[Set problem]
Word for word, print each line of the listing below; pictures stay out.

[Available data]
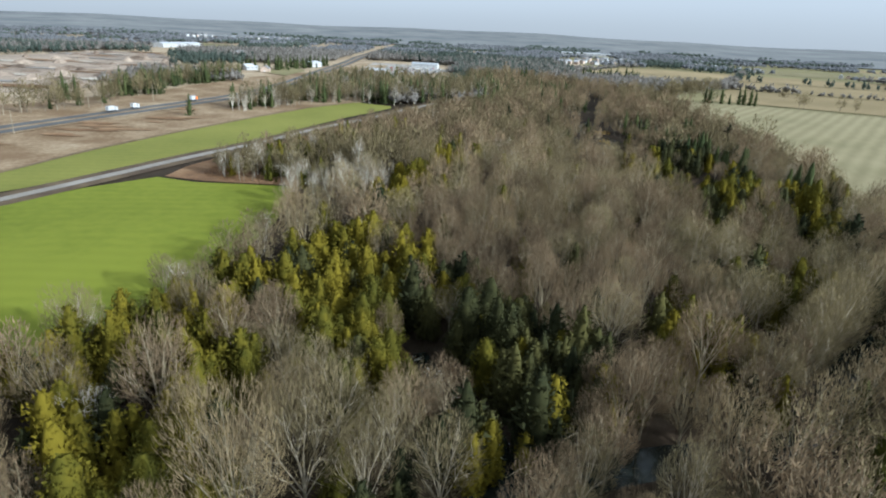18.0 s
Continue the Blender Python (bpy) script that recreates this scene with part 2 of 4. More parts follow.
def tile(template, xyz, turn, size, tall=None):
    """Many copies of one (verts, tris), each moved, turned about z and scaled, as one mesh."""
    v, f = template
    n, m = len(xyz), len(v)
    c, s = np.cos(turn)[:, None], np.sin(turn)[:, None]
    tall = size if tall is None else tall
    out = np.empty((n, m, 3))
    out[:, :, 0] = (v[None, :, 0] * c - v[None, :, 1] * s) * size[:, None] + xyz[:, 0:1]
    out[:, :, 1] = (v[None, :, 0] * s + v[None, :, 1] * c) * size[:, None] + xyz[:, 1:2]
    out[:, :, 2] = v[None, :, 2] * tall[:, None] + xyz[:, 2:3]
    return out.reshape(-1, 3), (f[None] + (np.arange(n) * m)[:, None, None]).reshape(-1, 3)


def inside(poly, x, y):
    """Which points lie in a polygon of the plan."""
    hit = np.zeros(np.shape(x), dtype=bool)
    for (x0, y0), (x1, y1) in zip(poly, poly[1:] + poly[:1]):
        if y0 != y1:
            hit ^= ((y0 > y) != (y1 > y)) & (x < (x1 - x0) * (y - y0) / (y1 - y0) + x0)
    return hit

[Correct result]
18.0 s
Continue the Blender Python (bpy) script that recreates this scene with part 2 of 4. More parts follow.
def tile(template, xyz, turn, size, tall=None):
    """Many copies of one (verts, tris), each moved, turned about z and scaled, as one mesh."""
    v, f = template
    n, m = len(xyz), len(v)
    c, s = np.cos(turn)[:, None], np.sin(turn)[:, None]
    tall = size if tall is None else tall
    out = np.empty((n, m, 3))
    out[:, :, 0] = (v[None, :, 0] * c - v[None, :, 1] * s) * size[:, None] + xyz[:, 0:1]
    out[:, :, 1] = (v[None, :, 0] * s + v[None, :, 1] * c) * size[:, None] + xyz[:, 1:2]
    out[:, :, 2] = v[None, :, 2] * tall[:, None] + xyz[:, 2:3]
    return out.reshape(-1, 3), (f[None] + (np.arange(n) * m)[:, None, None]).reshape(-1, 3)


def inside(poly, x, y):
    """Which points lie in a polygon of the plan."""
    hit = np.zeros(np.shape(x), dtype=bool)
    for (x0, y0), (x1, y1) in zip(poly, poly[1:] + poly[:1]):
        if y0 != y1:
            hit ^= ((y0 > y) != (y1 > y)) & (x < (x1 - x0) * (y - y0) / (y1 - y0) + x0)
    return hit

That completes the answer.